My favorite definition of ...
... is that thing that once you give it/he/she/e a name or a description, then you can say "hello" to the catastrophes ....

Ain't it "the truth"!

This is also surely because "the truth" is a con job. Truth or *identity* - which is what you are talking about here - is often the place at which all movement in thinking ceases. Once you name something you have slapped a label on it and labels tend to be sticky things in the warm, spongey human brain.
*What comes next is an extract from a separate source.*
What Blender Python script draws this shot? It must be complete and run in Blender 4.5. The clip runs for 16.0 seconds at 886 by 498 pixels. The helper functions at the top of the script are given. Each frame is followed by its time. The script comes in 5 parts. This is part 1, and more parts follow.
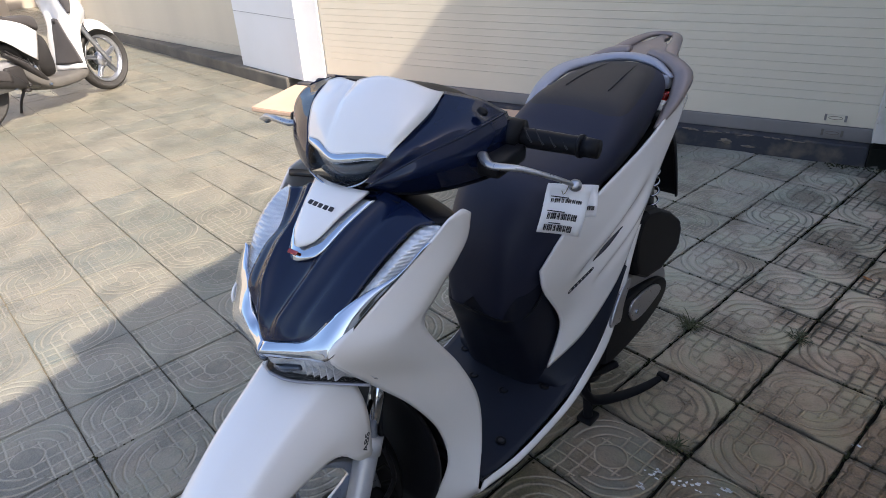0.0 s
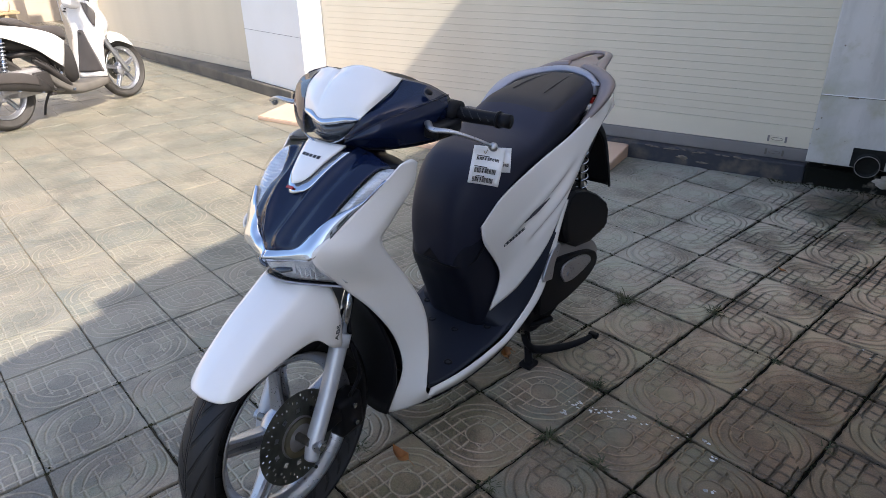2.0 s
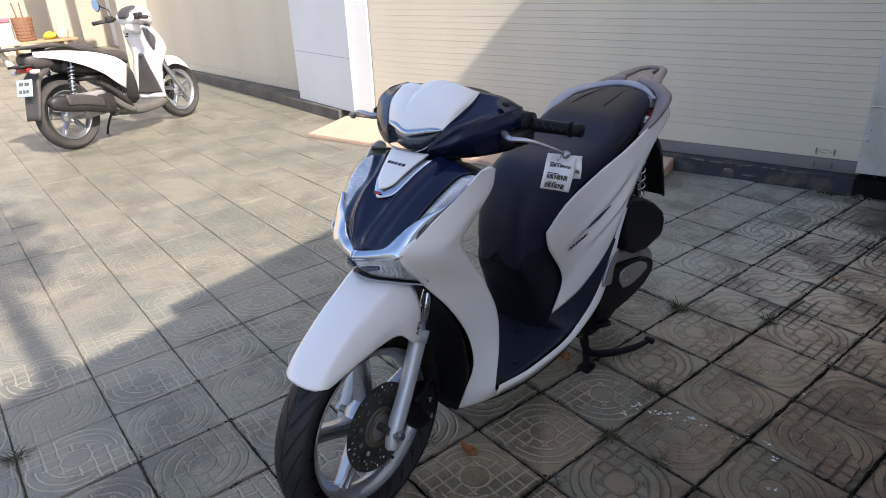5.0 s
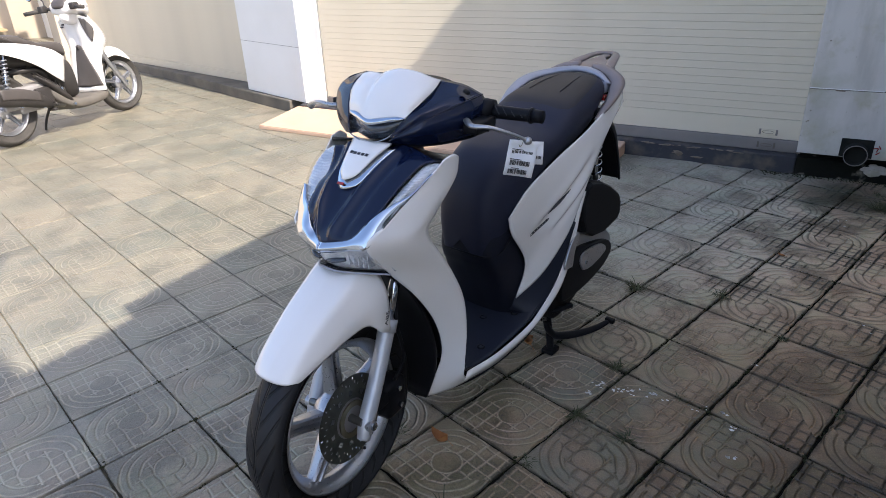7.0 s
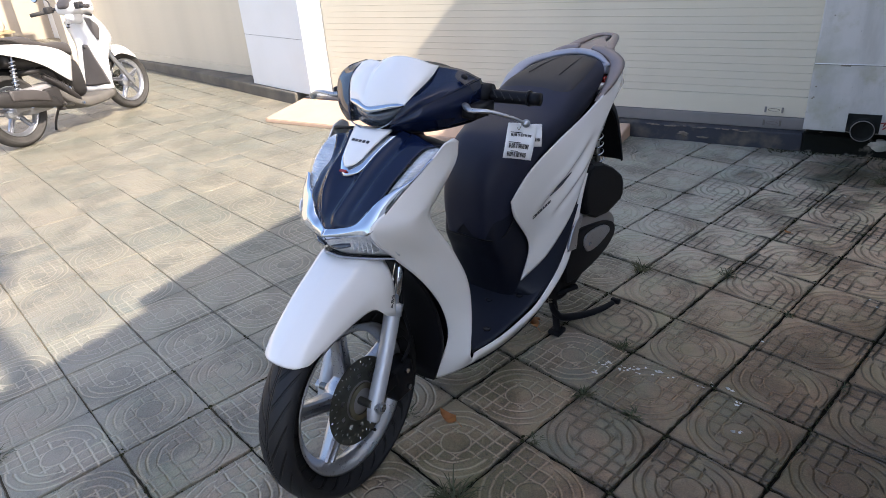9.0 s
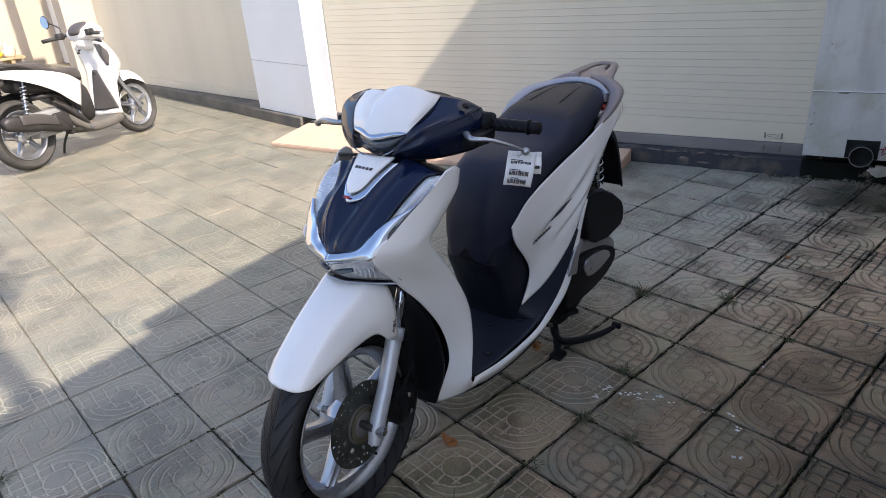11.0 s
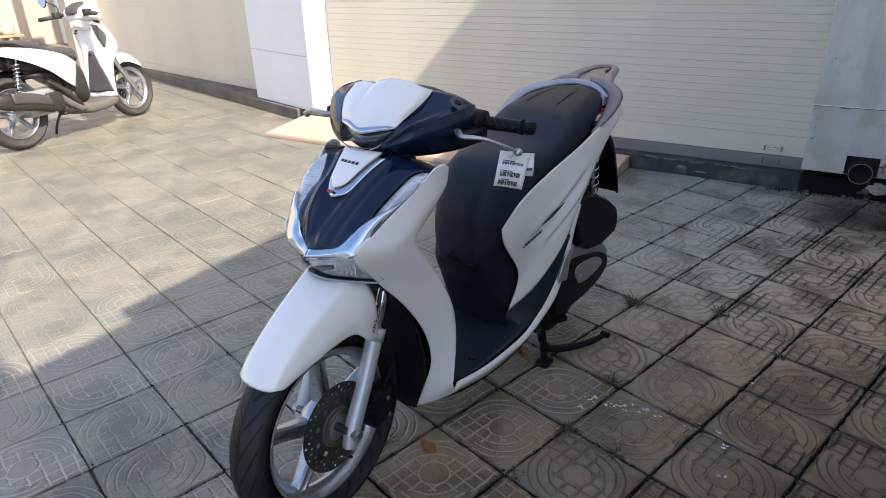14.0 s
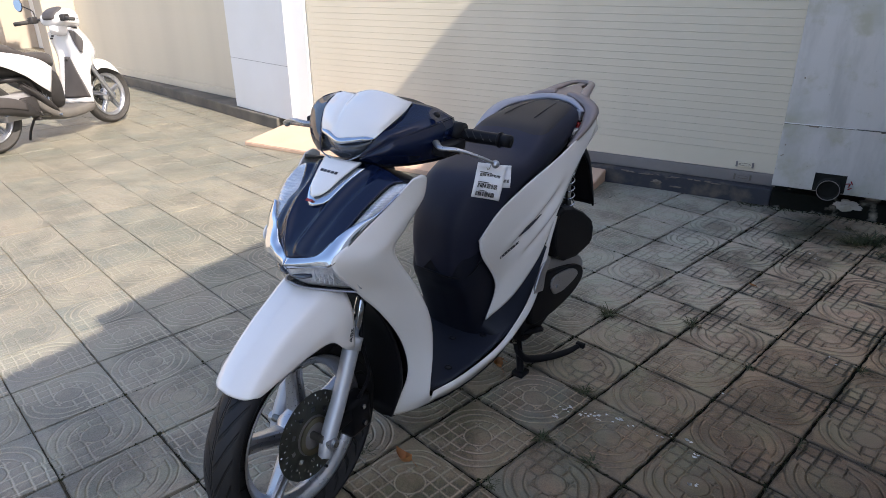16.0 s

Yes. And the story of humanity is full of examples. Now it is hard, at least for me, not to point toward the basic theorems of mathematical logic in this setting. Tarski theorem: sound löbian machines cannot name their truth predicate. Gödel's incompleteness theorem: sound lobian machine cannot prove their own consistency. Now, the lobian machines, which are just the self-referentially correct machine having enough introspective power, can prove their Godel's theorem, and so they can know that if they are consistent they can be inconsistent, and that is a logical reason for doubting, and that's why I think to be intelligent is the natural state of a machine, and thus loosing that intelligence is (alas) also natural. It is like to be alive: to be alive *is* to be able to die.

Dt -> DBf, to sum up. And that formula characterizes the multiverse where all transient observer-moment can reach dead-ends. Will come back to this.

Scientists should stay well clear of truth. Mathematicians own it.

A scientist has the right to search for the truth, and even to say so. But he can never be sure it owns it. I'm not sure mathematicians own it, except perhaps for a tiny part of math, but then everyone owns that part (except highly disabled person).